PFAS Chain Length on Chemical and Physical Characteristics
All PFAS, being surfactants, contain a hydrophobic tail and a hydrophilic function head. Long-chain PFAS show more hydrophobicity (dislike water) and short-chain PFAS show more hydrophilicity (like water). Therefore,
- Higher solubility is often observed for a compound with high hydrophilicity. Solubility typically increases when the carbon chain number decreases.
- Sorption efficiency is high for a compound with high hydrophobicity. Sorption typically increases when the carbon chain number increases.
- Surfactants can form foam when gas is applied to the water. The ability to form foam increases when the carbon chain number increases. Short-chain PFAS are less effective at forming foams.
- PFAS also demonstrate volatility and short-chain PFAS can have higher volatility.
Impact on Regulation
A number of states have established groundwater and drinking water standards for PFAS in the low parts-per-trillion range, at levels 2-3 orders of magnitude lower than concentrations found in landfill leachate. Most of the state standards typically have targeted long-chain PFAS, which are known to bioaccumulate in humans in blood. However, the focus is shifting to include short-chain compounds as well, as evidenced by the recent Health Advisory Levels set by US EPA for Perfluorobutane sulfonic acid (PFBS) and GenX. Surface water standards will follow and will likely be set at levels equal to or lower than drinking water standards based on criteria to protect human health (and drinking water supplies). In anticipation, regulators are looking to establish effluent limitations under the NPDES program, and landfills that send leachate to wastewater treatment plants should anticipate limits on PFAS and/or pretreatment requirements.
Impact on Treatment
PFAS treatment is challenging due to the physical and chemical character of PFAS and the landfill leachates. Further, all available treatment technologies are generally less effective for short-chain PFAS. Note that none of the technologies can readily achieve the recently recommended levels from the national regulatory progress.

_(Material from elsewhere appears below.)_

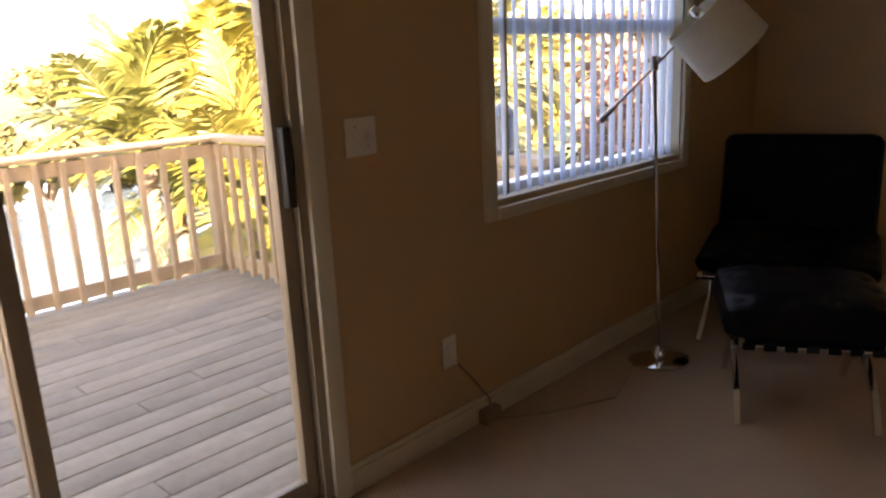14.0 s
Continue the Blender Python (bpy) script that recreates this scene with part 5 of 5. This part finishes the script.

- Sorption: Three common sorption media includes activated carbon, ion-exchange (IX) resin, and organoclay. All sorption media can sequester PFAS via hydrophobic sorption. The sorption of short-chain PFAS is less effective because they generally show less hydrophobicity. IX and organoclay can also sorb PAFS via electrostatic charges. Therefore, IX and organoclay show higher sorption efficiency for short-chain PFAS, when compared with activated carbon. However, the high total organic carbon (TOC) and high total dissolved solids (TDS) in landfill leachate can reduce the sorption capacity of PFAS, especially for short-chain PFAS. High TOC competes for hydrophobic sorption and high salinity competes for electrostatic charge sorption.
- Reverse Osmosis (RO): RO filters water through semi-impermeable membrane under high pressure. Larger molecules typically can be more readily filtered. Long-chain PFAS are larger molecules than short-chain PFAS. Although RO can effectively filter all PFAS, the filtration efficiency of the short-chain is generally less than the long-chain. Because RO is prone to fouling and clogging, extensive pre-treatment processes are required to remove all suspended particulates (TSS), TOC, metals, and TDS.
- Precipitation: PFAS can be precipitated via coagulation & flocculation, the conventional wastewater treatment technology. PFAS generally show negative electrostatic charges at circumneutral pH conditions; therefore, cationic flocculant is more suitable for PFAS precipitation for landfill leachate with a circumneutral pH range. PFAS precipitate through electrostatic charge sorption with cationic flocculant and also co-precipitate with flocs. Higher hydrophobicity of PFAS results in more removal efficiency via co-precipitation. Therefore, short-chain PFAS are typically less effective for precipitation as well. In addition, high TOC and high salinity in leachate can also reduce the precipitation efficiency when compared with the typical groundwater treatment efficiency.
- Foam Fractionation: This technology removes PFAS using the ability of PFAS to form foams. This technology requires minimal pre-treatment and is not interfered by high TOC. Although high TDS can reduce the foamability of PFAS, foam can be formed and recovered as a waste concentrate, as shown during the site demonstrations at several landfill sites. However, the foamability of short-chain PFAS is significantly less than long-chain PFAS; therefore, this technology removal efficiency decreases with carbon chain number.
- Oxidation: All oxidation methods initially break down long-chain PFAS to short-chain PFAS, which can be considered as transient oxidation daughter products. Therefore, short-chain PFAS can be the most persistent PFAS in the oxidation treatment process. Many innovative methods using oxidation can be highly interfered by the high organic contents in the landfill leachate. The high persistence of the short-chain PFAS would likely occur if the TOC level is high in the landfill leachate.
The question is not whether landfills will need to treat landfill leachate for PFAS, but rather when treatment will be required, and what the design goals will be in terms of the specific PFAS and concentration limits. A variety of techniques are being explored for treating leachate, ranging from established absorption media (activated carbon and resins) to promising methods such as foam fractionation. Treatment systems will be landfill/leachate-specific and may involve bootstrapping of methods to optimize high removal efficiencies and cost effectiveness. An important unknown is whether regulations will stay focused on the long-chain, bioaccumulative PFAS, or whether short-chain compounds will need to be considered as well. If the latter case, costs could rise dramatically if treatment for short-chain compounds is needed, and resilient designs may be prudent in anticipation of future changes to the PFAS regulatory landscape.